+++ DATA SHOWN

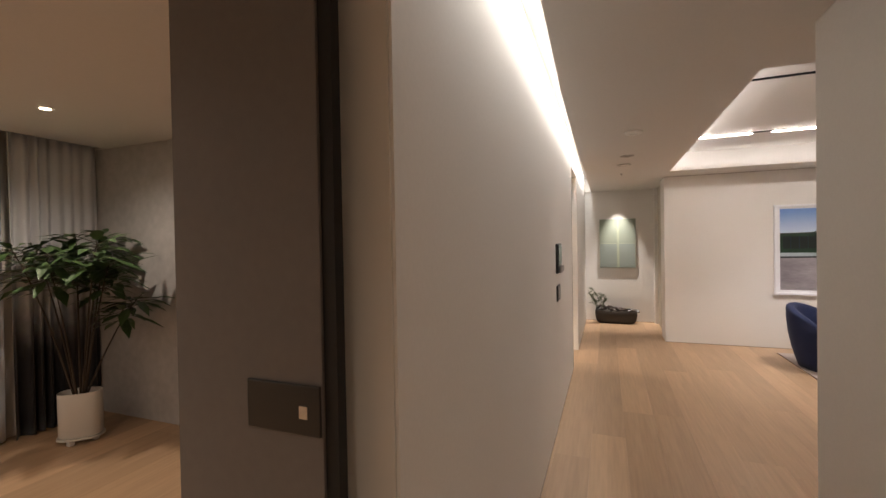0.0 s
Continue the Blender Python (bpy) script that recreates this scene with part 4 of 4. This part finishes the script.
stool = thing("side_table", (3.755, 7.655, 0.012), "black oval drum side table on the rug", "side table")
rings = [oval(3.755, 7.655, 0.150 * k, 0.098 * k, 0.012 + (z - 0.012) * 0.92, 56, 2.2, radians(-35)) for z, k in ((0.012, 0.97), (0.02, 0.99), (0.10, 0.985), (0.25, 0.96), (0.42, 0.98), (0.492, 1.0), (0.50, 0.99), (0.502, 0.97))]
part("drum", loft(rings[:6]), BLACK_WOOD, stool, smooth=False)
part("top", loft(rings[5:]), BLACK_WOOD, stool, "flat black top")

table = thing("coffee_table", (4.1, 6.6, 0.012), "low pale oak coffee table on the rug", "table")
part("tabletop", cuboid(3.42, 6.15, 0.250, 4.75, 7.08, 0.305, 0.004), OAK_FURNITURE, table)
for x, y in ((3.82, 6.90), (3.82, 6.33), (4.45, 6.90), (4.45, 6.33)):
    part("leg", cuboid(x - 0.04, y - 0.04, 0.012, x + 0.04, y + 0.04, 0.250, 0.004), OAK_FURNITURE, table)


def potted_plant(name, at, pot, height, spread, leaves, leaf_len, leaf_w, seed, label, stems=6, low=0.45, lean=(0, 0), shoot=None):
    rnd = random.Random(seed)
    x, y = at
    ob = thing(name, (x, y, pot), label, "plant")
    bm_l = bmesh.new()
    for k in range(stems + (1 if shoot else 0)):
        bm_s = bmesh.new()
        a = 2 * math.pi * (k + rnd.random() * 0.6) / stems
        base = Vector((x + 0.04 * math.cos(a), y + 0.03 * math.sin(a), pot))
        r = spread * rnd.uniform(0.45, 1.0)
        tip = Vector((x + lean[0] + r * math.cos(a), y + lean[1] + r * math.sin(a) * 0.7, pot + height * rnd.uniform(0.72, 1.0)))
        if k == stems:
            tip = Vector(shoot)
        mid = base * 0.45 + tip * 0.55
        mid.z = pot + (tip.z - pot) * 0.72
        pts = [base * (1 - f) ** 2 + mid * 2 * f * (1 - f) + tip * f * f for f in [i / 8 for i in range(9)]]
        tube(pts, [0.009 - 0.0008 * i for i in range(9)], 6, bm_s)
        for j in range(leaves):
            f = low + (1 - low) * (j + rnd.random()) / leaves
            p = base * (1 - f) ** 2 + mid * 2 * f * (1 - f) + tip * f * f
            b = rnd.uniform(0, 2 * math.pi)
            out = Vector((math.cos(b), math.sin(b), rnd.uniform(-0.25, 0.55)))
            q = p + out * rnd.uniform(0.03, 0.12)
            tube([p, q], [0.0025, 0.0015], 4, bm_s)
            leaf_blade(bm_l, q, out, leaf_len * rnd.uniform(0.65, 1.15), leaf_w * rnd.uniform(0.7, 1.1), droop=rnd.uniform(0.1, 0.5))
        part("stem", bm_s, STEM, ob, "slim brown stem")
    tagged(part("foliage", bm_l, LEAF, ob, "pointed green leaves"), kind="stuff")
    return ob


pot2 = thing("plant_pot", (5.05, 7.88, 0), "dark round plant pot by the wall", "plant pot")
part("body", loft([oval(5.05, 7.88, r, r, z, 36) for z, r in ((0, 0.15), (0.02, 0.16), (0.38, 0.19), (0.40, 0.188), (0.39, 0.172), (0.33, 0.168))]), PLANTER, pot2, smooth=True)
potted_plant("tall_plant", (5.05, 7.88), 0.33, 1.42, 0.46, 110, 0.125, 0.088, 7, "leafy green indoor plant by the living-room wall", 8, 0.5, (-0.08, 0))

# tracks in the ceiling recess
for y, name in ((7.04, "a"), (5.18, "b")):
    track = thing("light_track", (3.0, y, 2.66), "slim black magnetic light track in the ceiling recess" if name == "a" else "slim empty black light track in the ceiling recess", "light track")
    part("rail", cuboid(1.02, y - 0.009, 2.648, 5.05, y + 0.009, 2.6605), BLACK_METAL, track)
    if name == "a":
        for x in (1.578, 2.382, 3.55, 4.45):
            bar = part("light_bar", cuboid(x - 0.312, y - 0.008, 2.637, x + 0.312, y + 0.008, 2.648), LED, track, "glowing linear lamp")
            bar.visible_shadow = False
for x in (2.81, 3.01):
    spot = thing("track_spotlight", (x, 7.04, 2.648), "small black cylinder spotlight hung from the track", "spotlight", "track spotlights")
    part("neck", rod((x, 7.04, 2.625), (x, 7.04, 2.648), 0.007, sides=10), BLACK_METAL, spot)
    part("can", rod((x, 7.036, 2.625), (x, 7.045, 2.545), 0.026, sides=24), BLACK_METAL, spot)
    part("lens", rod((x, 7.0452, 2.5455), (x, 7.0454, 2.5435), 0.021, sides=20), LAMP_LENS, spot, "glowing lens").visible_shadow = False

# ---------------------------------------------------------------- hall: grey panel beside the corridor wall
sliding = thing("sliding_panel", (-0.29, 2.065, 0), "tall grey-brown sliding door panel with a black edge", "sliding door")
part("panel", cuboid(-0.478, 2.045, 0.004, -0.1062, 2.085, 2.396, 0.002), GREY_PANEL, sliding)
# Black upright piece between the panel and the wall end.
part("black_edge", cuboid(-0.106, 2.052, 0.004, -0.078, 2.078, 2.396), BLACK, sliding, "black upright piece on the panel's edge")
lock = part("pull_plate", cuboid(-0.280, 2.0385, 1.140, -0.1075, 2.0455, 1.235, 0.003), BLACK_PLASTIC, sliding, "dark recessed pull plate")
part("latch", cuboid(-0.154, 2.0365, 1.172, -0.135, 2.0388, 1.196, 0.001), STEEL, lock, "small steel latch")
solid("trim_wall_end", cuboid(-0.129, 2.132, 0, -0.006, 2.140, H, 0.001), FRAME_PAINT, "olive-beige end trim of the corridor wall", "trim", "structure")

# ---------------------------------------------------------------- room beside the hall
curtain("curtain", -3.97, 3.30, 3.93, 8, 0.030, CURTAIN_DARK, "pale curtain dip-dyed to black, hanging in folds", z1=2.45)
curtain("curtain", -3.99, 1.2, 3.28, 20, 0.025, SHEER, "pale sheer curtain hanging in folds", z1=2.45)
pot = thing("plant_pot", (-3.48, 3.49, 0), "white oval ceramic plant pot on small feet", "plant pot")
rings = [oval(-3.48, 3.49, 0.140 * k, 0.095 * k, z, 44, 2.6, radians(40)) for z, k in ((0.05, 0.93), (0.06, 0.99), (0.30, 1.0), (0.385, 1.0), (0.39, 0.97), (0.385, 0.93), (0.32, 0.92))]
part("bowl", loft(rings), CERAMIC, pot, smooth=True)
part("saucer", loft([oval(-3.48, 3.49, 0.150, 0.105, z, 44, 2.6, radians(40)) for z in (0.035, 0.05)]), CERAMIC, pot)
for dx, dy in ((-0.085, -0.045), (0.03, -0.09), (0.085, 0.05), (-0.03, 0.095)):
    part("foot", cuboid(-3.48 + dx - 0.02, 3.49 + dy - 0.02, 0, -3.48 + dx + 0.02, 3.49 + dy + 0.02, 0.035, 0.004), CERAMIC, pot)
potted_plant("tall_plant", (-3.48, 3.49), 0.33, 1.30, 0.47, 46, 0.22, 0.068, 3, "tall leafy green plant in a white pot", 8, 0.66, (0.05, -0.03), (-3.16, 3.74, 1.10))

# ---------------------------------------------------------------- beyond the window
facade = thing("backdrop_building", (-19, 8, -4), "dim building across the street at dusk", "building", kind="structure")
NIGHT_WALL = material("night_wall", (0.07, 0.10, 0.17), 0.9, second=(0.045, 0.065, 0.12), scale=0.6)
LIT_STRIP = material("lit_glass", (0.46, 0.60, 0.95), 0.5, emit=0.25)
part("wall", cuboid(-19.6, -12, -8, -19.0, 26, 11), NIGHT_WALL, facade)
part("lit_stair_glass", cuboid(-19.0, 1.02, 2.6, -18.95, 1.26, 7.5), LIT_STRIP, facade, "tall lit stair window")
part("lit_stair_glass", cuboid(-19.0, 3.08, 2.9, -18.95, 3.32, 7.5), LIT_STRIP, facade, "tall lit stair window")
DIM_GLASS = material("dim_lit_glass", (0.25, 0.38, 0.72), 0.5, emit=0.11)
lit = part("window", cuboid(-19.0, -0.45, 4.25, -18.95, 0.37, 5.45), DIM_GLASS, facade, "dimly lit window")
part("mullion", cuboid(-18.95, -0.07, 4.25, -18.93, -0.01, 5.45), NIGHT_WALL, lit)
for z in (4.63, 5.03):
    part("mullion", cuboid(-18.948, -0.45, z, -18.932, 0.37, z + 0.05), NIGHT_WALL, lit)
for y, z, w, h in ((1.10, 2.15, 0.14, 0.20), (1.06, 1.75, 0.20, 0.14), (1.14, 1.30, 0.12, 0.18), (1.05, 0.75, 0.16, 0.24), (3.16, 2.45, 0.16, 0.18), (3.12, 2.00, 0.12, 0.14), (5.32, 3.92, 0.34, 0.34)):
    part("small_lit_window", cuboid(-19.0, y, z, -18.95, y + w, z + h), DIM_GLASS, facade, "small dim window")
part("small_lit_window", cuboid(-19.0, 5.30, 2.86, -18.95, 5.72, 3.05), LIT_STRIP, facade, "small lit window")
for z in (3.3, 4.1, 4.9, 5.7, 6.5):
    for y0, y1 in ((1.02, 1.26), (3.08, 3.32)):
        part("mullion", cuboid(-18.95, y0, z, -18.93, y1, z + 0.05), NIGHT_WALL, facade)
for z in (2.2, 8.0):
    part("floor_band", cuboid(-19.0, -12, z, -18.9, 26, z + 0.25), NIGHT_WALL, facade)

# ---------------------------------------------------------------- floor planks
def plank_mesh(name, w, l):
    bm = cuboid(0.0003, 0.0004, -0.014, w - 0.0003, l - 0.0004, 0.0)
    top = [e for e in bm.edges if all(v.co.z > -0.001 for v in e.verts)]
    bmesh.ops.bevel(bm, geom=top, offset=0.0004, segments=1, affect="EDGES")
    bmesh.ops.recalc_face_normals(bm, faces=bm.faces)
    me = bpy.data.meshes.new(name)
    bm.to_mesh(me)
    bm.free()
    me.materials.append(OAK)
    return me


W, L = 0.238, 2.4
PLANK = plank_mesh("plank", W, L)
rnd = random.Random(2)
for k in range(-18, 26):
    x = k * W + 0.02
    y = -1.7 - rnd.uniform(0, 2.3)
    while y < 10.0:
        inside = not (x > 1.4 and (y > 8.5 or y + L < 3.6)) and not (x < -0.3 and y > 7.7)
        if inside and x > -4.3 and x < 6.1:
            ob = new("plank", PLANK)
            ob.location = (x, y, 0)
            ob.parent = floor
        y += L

++++++
+++ DATA SHOWN

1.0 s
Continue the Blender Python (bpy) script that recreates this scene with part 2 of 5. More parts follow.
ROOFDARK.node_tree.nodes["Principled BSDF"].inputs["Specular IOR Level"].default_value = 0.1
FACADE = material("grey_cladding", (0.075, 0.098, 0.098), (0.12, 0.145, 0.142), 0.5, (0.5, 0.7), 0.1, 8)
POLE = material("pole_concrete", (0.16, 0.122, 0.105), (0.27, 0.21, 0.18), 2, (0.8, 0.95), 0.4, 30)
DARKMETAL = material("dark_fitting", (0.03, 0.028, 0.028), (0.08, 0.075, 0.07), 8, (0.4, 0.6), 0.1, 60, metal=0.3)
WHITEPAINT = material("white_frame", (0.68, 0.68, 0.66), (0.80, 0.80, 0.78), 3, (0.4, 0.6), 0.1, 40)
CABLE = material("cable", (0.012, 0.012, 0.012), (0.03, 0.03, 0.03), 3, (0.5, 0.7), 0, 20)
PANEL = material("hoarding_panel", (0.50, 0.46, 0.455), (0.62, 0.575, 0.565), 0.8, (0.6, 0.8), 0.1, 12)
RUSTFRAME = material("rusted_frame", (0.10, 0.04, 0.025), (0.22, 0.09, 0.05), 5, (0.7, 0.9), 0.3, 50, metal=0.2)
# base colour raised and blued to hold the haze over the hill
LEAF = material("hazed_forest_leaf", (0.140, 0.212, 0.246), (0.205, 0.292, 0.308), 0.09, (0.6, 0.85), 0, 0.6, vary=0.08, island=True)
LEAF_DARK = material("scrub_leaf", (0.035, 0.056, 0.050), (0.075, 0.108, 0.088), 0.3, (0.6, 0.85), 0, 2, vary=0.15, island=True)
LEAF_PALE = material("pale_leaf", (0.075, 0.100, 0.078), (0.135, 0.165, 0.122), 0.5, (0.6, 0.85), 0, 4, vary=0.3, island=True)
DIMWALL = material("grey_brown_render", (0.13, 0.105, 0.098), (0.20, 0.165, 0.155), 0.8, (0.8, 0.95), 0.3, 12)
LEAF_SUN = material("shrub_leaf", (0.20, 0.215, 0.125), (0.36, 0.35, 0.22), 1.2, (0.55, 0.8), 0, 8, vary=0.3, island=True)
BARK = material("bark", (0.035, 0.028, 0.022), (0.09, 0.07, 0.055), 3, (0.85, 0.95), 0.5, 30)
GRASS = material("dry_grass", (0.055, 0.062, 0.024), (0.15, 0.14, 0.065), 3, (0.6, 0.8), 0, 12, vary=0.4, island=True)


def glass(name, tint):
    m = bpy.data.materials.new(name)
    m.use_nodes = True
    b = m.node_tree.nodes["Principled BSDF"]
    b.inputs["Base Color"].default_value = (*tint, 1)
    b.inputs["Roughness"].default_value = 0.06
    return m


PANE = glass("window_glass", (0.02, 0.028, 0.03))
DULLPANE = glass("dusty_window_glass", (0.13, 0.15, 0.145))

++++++
+++ DATA SHOWN

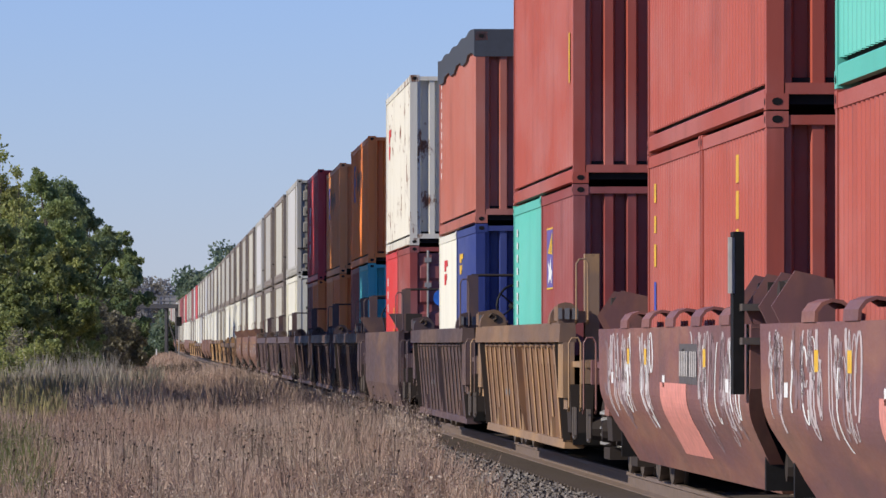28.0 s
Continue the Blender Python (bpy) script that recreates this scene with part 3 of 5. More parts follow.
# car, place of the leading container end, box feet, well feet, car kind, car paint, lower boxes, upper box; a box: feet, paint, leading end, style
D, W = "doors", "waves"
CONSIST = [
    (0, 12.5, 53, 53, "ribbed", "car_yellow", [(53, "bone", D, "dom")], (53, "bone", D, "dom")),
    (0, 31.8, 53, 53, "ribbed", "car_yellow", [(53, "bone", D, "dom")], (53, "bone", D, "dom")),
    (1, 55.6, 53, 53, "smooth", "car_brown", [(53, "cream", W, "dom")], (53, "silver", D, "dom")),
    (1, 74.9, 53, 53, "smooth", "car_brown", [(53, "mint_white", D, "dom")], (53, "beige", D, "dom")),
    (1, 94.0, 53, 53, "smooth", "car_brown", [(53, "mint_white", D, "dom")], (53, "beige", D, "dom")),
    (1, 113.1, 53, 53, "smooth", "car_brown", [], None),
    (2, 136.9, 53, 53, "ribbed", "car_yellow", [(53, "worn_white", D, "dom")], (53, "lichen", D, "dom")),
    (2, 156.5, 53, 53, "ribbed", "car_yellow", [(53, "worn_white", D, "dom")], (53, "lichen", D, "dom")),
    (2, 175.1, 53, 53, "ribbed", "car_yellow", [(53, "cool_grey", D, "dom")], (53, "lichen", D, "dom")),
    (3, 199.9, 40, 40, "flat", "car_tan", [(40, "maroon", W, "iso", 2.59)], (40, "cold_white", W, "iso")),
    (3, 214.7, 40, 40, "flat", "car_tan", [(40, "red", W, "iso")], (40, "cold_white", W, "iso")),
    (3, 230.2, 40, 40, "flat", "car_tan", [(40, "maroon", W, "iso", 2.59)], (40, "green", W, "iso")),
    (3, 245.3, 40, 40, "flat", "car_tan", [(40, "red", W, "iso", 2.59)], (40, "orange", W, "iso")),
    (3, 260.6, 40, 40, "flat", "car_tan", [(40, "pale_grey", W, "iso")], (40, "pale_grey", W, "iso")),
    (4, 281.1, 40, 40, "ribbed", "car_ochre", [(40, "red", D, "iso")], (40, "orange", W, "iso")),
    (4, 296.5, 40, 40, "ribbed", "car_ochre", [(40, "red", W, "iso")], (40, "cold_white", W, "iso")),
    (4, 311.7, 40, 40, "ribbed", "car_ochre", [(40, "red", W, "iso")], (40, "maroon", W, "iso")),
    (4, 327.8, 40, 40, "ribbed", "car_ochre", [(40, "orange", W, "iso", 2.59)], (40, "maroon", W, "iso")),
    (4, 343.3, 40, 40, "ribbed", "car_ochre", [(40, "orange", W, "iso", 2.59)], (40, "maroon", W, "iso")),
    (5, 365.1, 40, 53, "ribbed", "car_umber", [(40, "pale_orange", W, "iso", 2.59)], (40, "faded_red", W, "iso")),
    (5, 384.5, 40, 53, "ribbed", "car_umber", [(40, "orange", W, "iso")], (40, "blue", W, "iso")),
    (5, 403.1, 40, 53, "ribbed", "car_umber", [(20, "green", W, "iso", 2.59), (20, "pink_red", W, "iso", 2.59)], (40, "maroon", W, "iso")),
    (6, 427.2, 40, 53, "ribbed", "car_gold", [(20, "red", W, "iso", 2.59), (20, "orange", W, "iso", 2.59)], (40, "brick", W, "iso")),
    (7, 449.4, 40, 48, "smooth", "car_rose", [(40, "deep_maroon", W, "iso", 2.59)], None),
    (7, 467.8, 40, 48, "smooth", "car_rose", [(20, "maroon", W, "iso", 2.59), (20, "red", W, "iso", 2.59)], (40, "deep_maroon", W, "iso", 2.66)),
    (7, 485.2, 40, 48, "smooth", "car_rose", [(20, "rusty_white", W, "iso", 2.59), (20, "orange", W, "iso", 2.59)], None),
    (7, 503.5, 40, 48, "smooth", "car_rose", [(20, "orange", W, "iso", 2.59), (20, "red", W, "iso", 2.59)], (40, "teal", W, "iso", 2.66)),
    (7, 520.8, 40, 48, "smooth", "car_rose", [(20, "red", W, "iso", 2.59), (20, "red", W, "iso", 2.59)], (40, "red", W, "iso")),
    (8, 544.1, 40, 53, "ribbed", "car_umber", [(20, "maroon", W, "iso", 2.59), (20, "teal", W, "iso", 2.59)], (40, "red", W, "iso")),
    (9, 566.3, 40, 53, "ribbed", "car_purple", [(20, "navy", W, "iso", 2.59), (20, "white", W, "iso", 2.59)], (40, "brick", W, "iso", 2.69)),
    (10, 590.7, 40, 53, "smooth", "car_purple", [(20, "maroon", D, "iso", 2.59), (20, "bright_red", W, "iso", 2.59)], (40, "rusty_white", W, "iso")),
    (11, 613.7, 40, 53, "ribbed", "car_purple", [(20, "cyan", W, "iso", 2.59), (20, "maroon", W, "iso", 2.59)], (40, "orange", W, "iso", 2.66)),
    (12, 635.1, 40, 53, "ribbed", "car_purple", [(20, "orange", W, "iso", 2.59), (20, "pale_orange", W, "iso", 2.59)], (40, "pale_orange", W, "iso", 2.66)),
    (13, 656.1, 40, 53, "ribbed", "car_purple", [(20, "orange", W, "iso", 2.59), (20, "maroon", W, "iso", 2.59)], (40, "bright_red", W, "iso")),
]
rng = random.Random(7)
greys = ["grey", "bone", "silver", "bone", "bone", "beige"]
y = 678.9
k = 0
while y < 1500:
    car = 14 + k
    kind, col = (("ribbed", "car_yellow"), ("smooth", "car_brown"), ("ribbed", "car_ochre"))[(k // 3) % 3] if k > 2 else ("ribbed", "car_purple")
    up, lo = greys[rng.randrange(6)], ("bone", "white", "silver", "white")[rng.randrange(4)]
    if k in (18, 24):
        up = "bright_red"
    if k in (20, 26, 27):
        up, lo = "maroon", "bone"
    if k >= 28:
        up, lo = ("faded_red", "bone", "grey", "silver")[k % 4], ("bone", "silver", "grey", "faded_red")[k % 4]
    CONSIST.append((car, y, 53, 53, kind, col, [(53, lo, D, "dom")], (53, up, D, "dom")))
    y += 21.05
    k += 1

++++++

§ **WHAT TO WORK ON**:
Search the records above for "follow". Copy each line where it is found.

§ **IN RESPONSE**:
Continue the Blender Python (bpy) script that recreates this scene with part 2 of 5. More parts follow.
Continue the Blender Python (bpy) script that recreates this scene with part 3 of 5. More parts follow.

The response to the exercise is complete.